Eat like a local and head to any of the docks for fish and chips. Kalky's (021-788-1726) at Kalk Bay is a popular option. This place is as unassuming as it gets, with indoor and outdoor seating (tables and benches). But, the fresh hake, snoek (the local speciality) and chips are delectable. (Kalk Bay Harbour, Kalk Bay; open Monday to Sunday 8 a.m. to 9 p.m.)
Panama Jacks, in Table Bay Harbour, is a tourist favorite. The seafood-heavy menu features hake, trout, tuna, prawns, lobster, calamari, mussels and more. The menu also features sushi and entrees like prime rib and lamb. (Quay 500, Cape Town Harbour; open for lunch from 12 p.m. to 2:30 p.m. and dinner from 6:30 p.m. to 10:30 p.m., closed for Saturday lunch.)
The Western Cape is also home to the Cape Malay style of cooking, brought to South Africa by Indonesians and Malaysians. Curry dishes, bobotie (minced meat, sweetened with brown sugar, raisins and apricots) and samosas can be sampled at Bo Kaap Kombuis.
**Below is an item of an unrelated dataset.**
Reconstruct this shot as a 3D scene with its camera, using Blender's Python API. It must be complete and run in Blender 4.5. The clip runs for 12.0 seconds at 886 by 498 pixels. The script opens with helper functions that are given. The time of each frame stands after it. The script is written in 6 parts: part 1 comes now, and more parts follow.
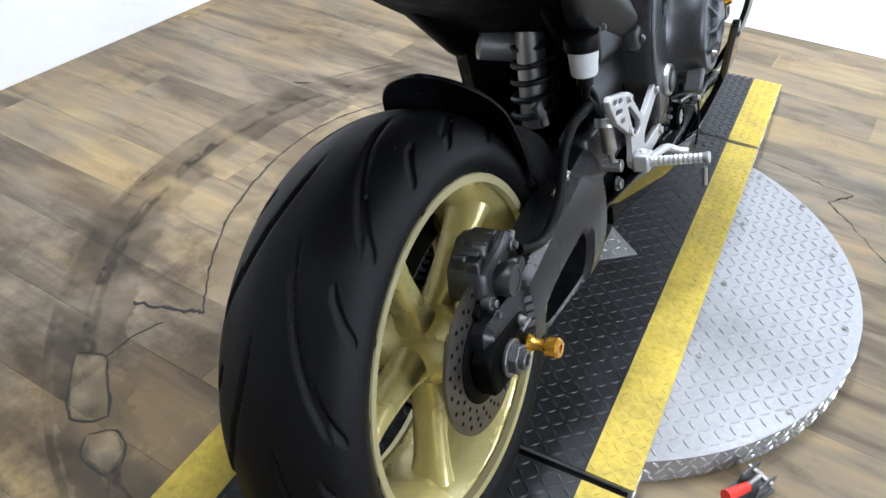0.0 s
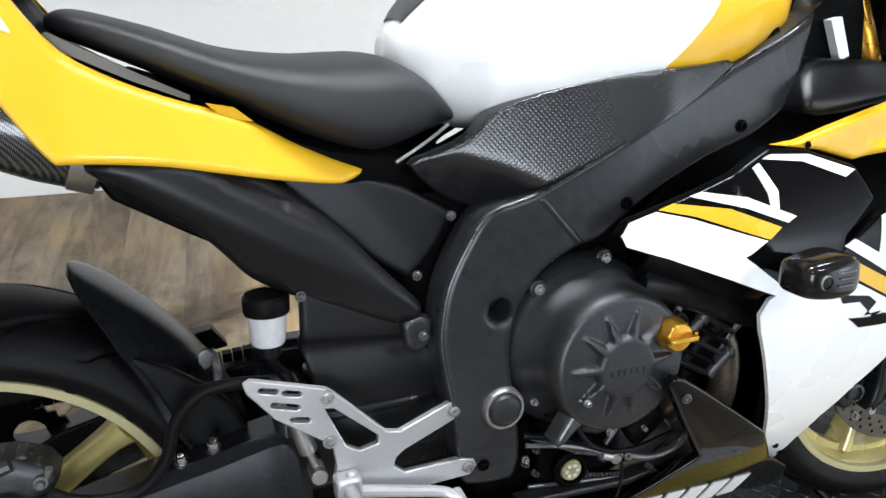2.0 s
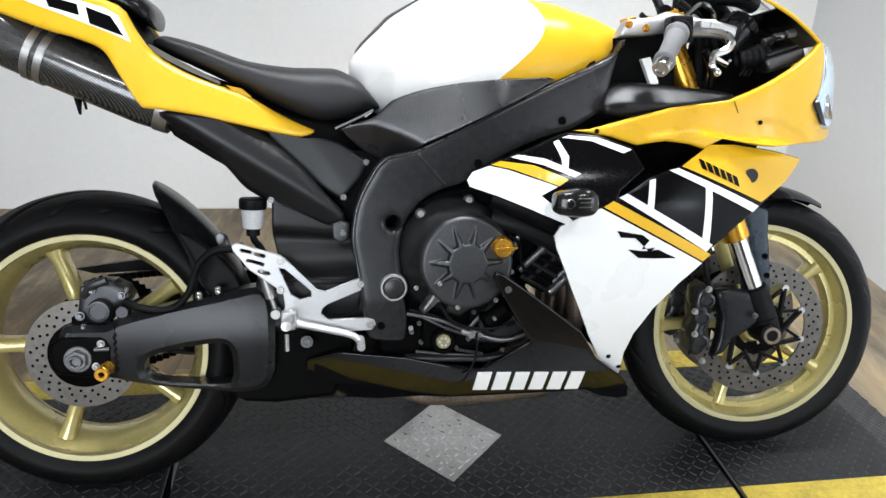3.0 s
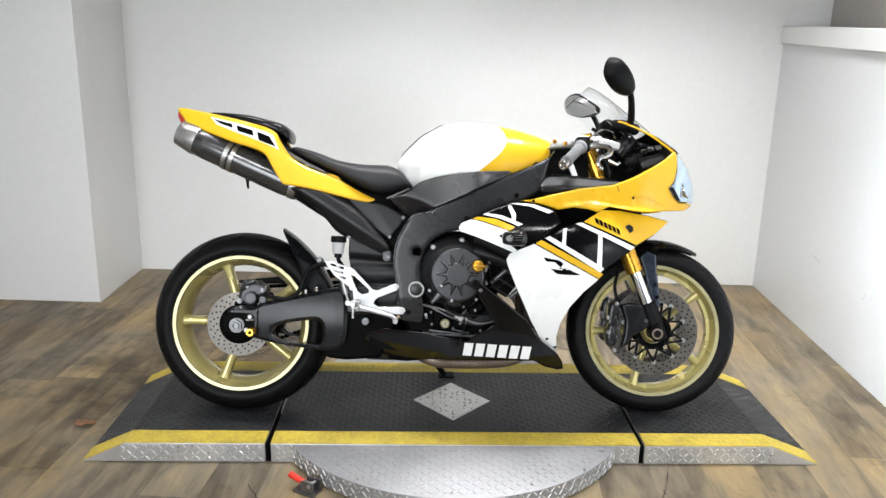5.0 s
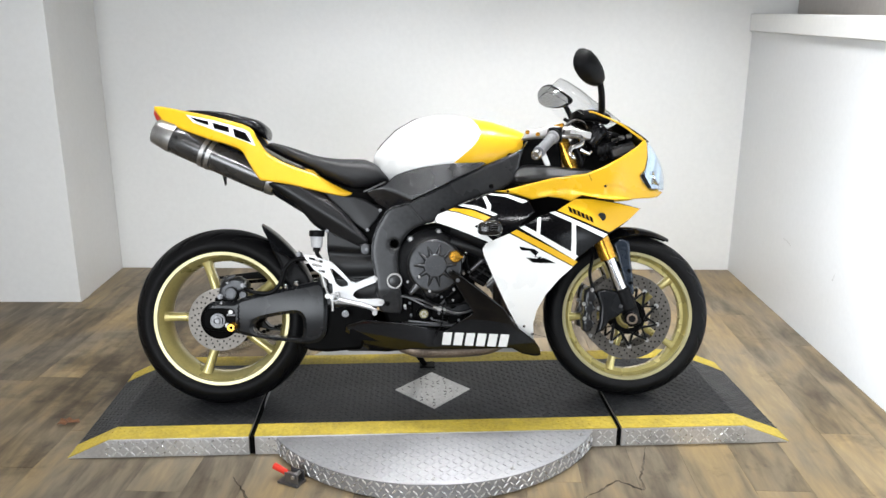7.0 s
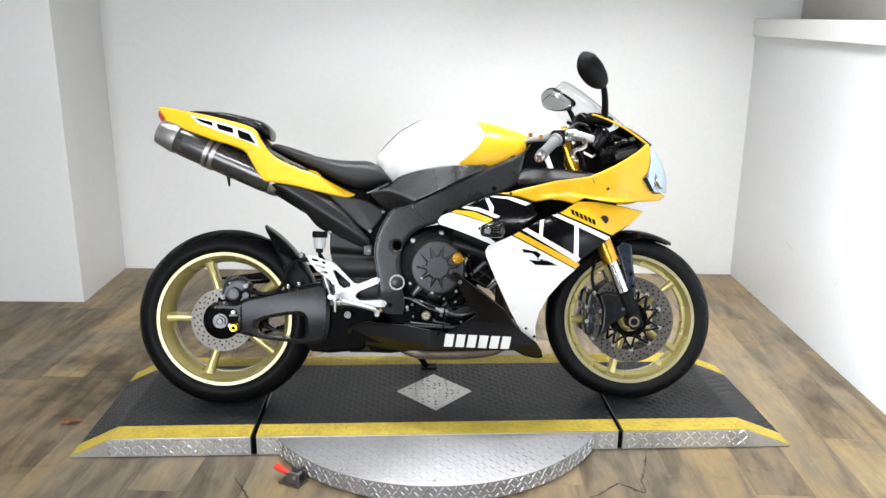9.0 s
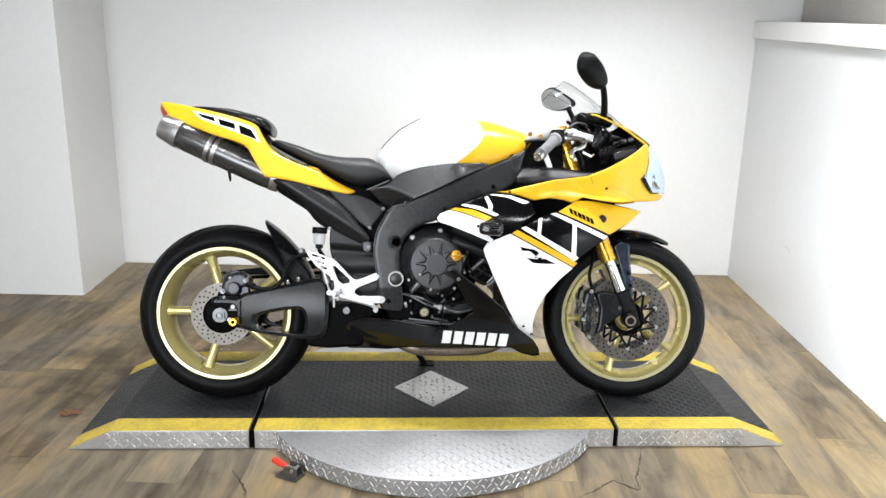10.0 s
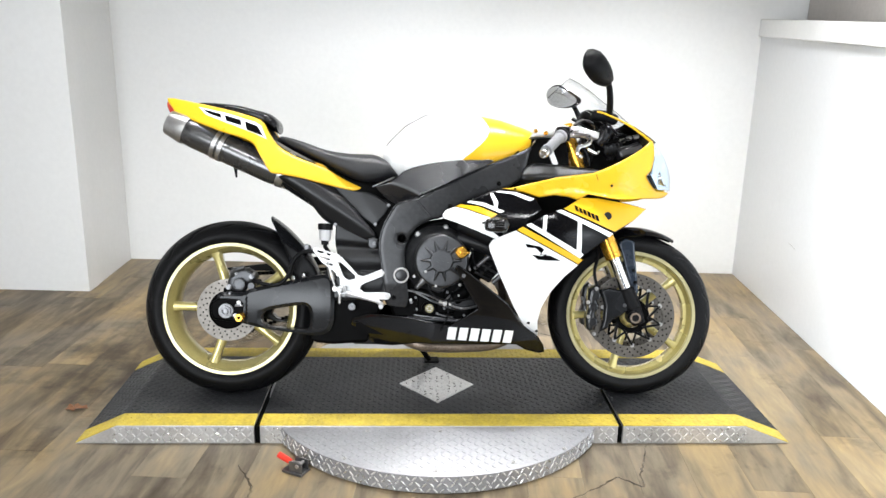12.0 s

You'll also be dazzled by the sweeping views of Table Mountain. (No. 7 August Street, Bo-Kaap, Cape Town; open Tuesday to Thursday 8 a.m. to 10:30 p.m., Saturday 8 a.m. to 11 p.m., Sunday 9 a.m. to 3 p.m., closed on Monday.)
Steer clear of the mass-produced wooden giraffes and elephants; they are not often a product of Cape Town. Some are made in China. Instead, look out for street sellers who make fantastic wire and bead sculptures and baskets; they are made by the road side, so each one is unique.
When in South Africa, you must observe the stalwart "sundowner" tradition of sipping a refreshing beverage while witnessing a spectacular African sunset, whether you're at a bar on the Victoria Wharf, on the white sand beach at Camps Bay or out on safari. Locally made Amarula liqueur -- made from the fruit of the marula tree -- is a favorite. Drink it on ice or knock it back in a "Springbokkie" -- a delicious double-layered shooter made with creme de menthe.